Think of it this way. In the era of identity politics, modern political actors (especially the prominent ones) are, to some extent, also representatives of an identity constituency. If you doubt this, consider why Stefanik has leapfrogged longer-tenured and more conservative Republican men. Now consider the fact that the optics associated with replacing Cheney with a man would be too politically incorrect, yet there is no cost in today’s GOP for replacing a sane conservative with a MAGA loyalist.

This is insanity. Any rational political party concerned about winning elections would pause to ponder the consequences. Indeed, they wouldn’t have to look far for some data. According to a new report by Catalyst, which bills itself as a “data utility for the Progressive community,” in 2020 Joe Biden “made significant gains among white voters compared to 2016, particularly among white college and white suburban voters, who have shown a solid and consistent backlash against Trump’s Republican party.”

“White college women, who were evenly split in 2012,” the report says, “have been at 55% Democratic support or higher in the past three elections, topping out at 58% in 2020.”

This is an incredible amount of attrition in just eight years. And when one considers how close the 2020 presidential election turned out to be (especially in critical states like Georgia and Arizona), it’s reasonable to conclude that this was dispositive.

I don’t want to conflate suburban residence and a college diploma with sanity or the ability to conduct critical thinking—and I’m well aware that Cheney represents the rural state of Wyoming in the House—but these would seem to be the exact kinds of voters who might find Liz Cheney to be one of the few remaining Republicans they could get behind.

So why are Republicans doing this? To the degree that electoral strategy matters in a cult-of-personality party, the vicissitudes of the American political system have short-circuited their feedback loop. Despite winning the popular vote in only one presidential election this century, Republicans have occupied the presidency 12 out of 20 years. More recently, their improvement with Hispanics in 2020—which is confirmed by this same Catalyst report—provides yet another rationalization for postponing making any changes. Maybe things will just work out?
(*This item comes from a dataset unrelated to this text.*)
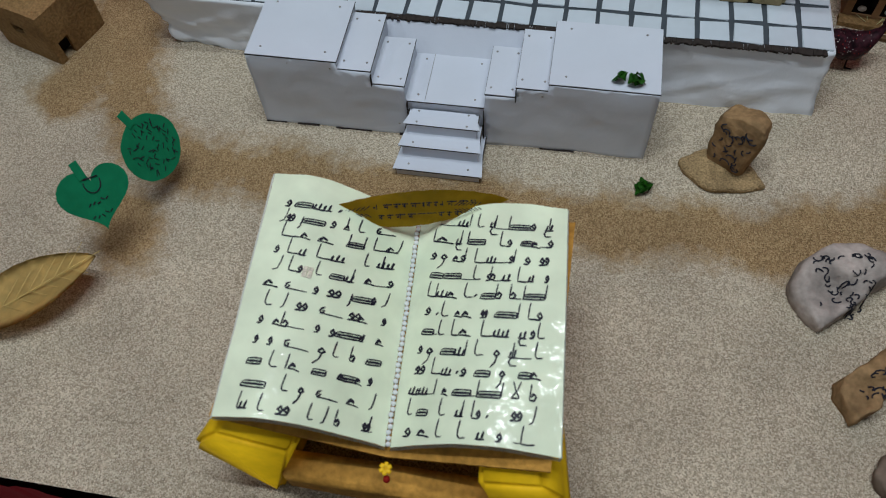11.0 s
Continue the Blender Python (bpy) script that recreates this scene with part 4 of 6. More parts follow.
def build_book():
    root = thing("open_book", "open spiral-bound book with laminated cream pages, on a yellow stand", "book")
    for side in (-1, 1):
        bm = bmesh.new()
        nu, nv = 26, 30
        top, low = [], []
        for j in range(nv + 1):
            a, b = [], []
            for i in range(nu + 1):
                u = (i / nu) ** 1.3
                v = j / nv
                y = book_y(v, SPX)
                x = spine_x(y) + side * 0.0025
                x = x + (page_edge_x(side, y) - x) * u
                y = book_y(v, x)
                z = page_z(x, y)
                a.append(bm.verts.new((x, y, z)))
                b.append(bm.verts.new((x - side * 0.004 * u, y - 0.002 * (1 - 2 * v), 0.113 + (0.05 if side < 0 else 0.04) * u)))
            top.append(a)
            low.append(b)
        for j in range(nv):
            for i in range(nu):
                bm.faces.new((top[j][i], top[j][i + 1], top[j + 1][i + 1], top[j + 1][i]))
        page = part("page", bm, "page", root, "glossy cream page with black handwriting", smooth=True)
        bm = bmesh.new()

        def strip(a, b):
            va = [[bm.verts.new(p.co) for p in row] for row in (a, b)]
            for i in range(len(a) - 1):
                bm.faces.new((va[0][i], va[0][i + 1], va[1][i + 1], va[1][i]))

        # the block of leaves under the page: its outer edges in a few uneven layers
        def layer(k):
            f = k / 5
            off = 0.0012 * (k % 2)
            t = []
            for j in range(nv + 1):
                v = j / nv
                x = page_edge_x(side, book_y(v, SPX + side * 0.15))
                y = book_y(v, x)
                z = page_z(x, y) - 0.0006
                zb = z - 0.009
                t.append(Vector((x + side * (off + 0.0005 + (0.004 if side < 0 else -0.002) * f), y, z + (zb - z) * f)))
            return t
        for k in range(5):
            a, b = layer(k), layer(k + 1)
            va = [bm.verts.new(p) for p in a]
            vb = [bm.verts.new(p) for p in b]
            for i in range(nv):
                bm.faces.new((va[i], va[i + 1], vb[i + 1], vb[i]))
        for j, vv in ((0, 0.0), (nv, 1.0)):
            for k in range(4):
                va, vb = [], []
                for i in range(nu + 1):
                    u = (i / nu) ** 1.3
                    x = spine_x(book_y(vv, SPX)) + side * 0.0025
                    x = x + (page_edge_x(side, book_y(vv, x)) - x) * u
                    y = book_y(vv, x) + (0.0004 + 0.0008 * (k % 2)) * (1 if j == 0 else -1)
                    z = page_z(x, y) - 0.0006
                    zb = z - 0.006
                    va.append(bm.verts.new((x, y, z + (zb - z) * k / 4)))
                    vb.append(bm.verts.new((x, y, z + (zb - z) * (k + 1) / 4)))
                for i in range(nu):
                    bm.faces.new((va[i], va[i + 1], vb[i + 1], vb[i]))
        part("leaves", bm, "page_edge", root, "white page edges")
        # cover board
        bm = bmesh.new()
        e = page_edge_x(side, -0.45) + side * 0.001
        zi, zo = 0.1105, 0.1125 + (0.05 if side < 0 else 0.04)
        vs = [bm.verts.new(p) for p in ((SPX + 0.01, -0.578, zi), (e, -0.58, zo), (e, -0.325, zo), (SPX, -0.325, zi), (SPX + 0.01, -0.578, zi - 0.003), (e, -0.58, zo - 0.003), (e, -0.325, zo - 0.003), (SPX, -0.325, zi - 0.003))]
        for q in ((0, 1, 2, 3), (7, 6, 5, 4), (0, 4, 5, 1), (1, 5, 6, 2), (2, 6, 7, 3), (3, 7, 4, 0)):
            bm.faces.new([vs[i] for i in q])
        part("cover", bm, "brown_foam", root, "brown cover board")
        # writing
        rng = random.Random(side + 9)
        for r, line in enumerate(LEFT_ROWS if side < 0 else RIGHT_ROWS):
            bm = bmesh.new()
            write_line(bm, line, side, r, rng)
            part("writing_line", bm, "marker", page, "black marker writing")["kind"] = "stuff"
    # small faded square mark with dots on the written page
    bm = bmesh.new()
    for k in range(4):
        x, y = 0.369 + 0.005 * (k % 2), -0.44 + 0.006 * (k // 2)
        box(bm, x, x + 0.0046, y, y + 0.0056, page_z(x, y) - 0.001, page_z(x, y) + 0.0003)
    part("faded_mark", bm, "faded", root, "faded pinkish square mark")
    # pearl-like binding along the gutter
    bm = bmesh.new()
    bmesh.ops.create_uvsphere(bm, u_segments=8, v_segments=6, radius=0.0027)
    bead = mesh_of(bm, "binding_bead")
    bead.materials.append(M["bead"])
    bead.polygons.foreach_set("use_smooth", [True] * len(bead.polygons))
    for i in range(44):
        y = -0.333 - 0.237 * i / 43
        piece("binding_bead", bead, root, pose(spine_x(y) + 0.0006 * math.sin(i * 2.1), y, 0.1245))
    bm = bmesh.new()
    for a in range(6):
        box(bm, -0.002, 0.002, 0.0, 0.0062, -0.0015, 0.0015, 0.0008, m=pose(SPX + 0.012, -0.589, 0.112, 0, 0, 60 * a))
    part("tassel", bm, "yellow", root, "yellow thread tassel")
    bm = bmesh.new()
    bmesh.ops.create_icosphere(bm, subdivisions=2, radius=0.0035, matrix=pose(SPX + 0.014, -0.597, 0.106))
    part("tassel_bead", bm, "red_card", root, "small red bead", smooth=True)
    return root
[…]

Or maybe not. A political party in the midst of a reordering might make a calculated decision to swap voters. But according to this same report, “white voters without a college degree…have dropped from 51% of the electorate in 2008 to 44% in 2020.” Trading college-educated suburban Republicans for non-college educated whites seems to be, in the long run, a demographic debacle. It’s also unclear to me why Hispanics and suburbanites couldn’t coexist in the same political coalition. Simply put, I’m not sure why any rational party would choose to alienate so many voters who still share many of their same traditional values. The only thing that makes sense is that this is a coalition where ethnic and gender diversity is increasingly welcomed, but dissent is not tolerated.

“A Republican Party that does not have room for a principled conservative like Liz Cheney does not have room for many of us,” writes Jonathan Frank, a former Republican congressional aide. “In scheming to overthrow her, House Republicans are sending a clear message that support for the former President’s policies is not enough. Meeting the new and ever-changing definition of a true Republican requires one to accept and parrot Trump’s every claim, the truth and the rule of law notwithstanding.”

Indeed, it’s symbolic that Trumpists seek to purge such legacy names like Cheney and Romney. They are symbolic of the larger purge of millions of Americans who once proudly supported that Republican Party.

Experience has taught us that logic rarely explains our behavior, and that cults sometimes commit mass suicide. The big GOP circus tent is shrinking down to the size of a clown car. And Republican leaders are evicting anyone who’s not willing to drive it over a cliff.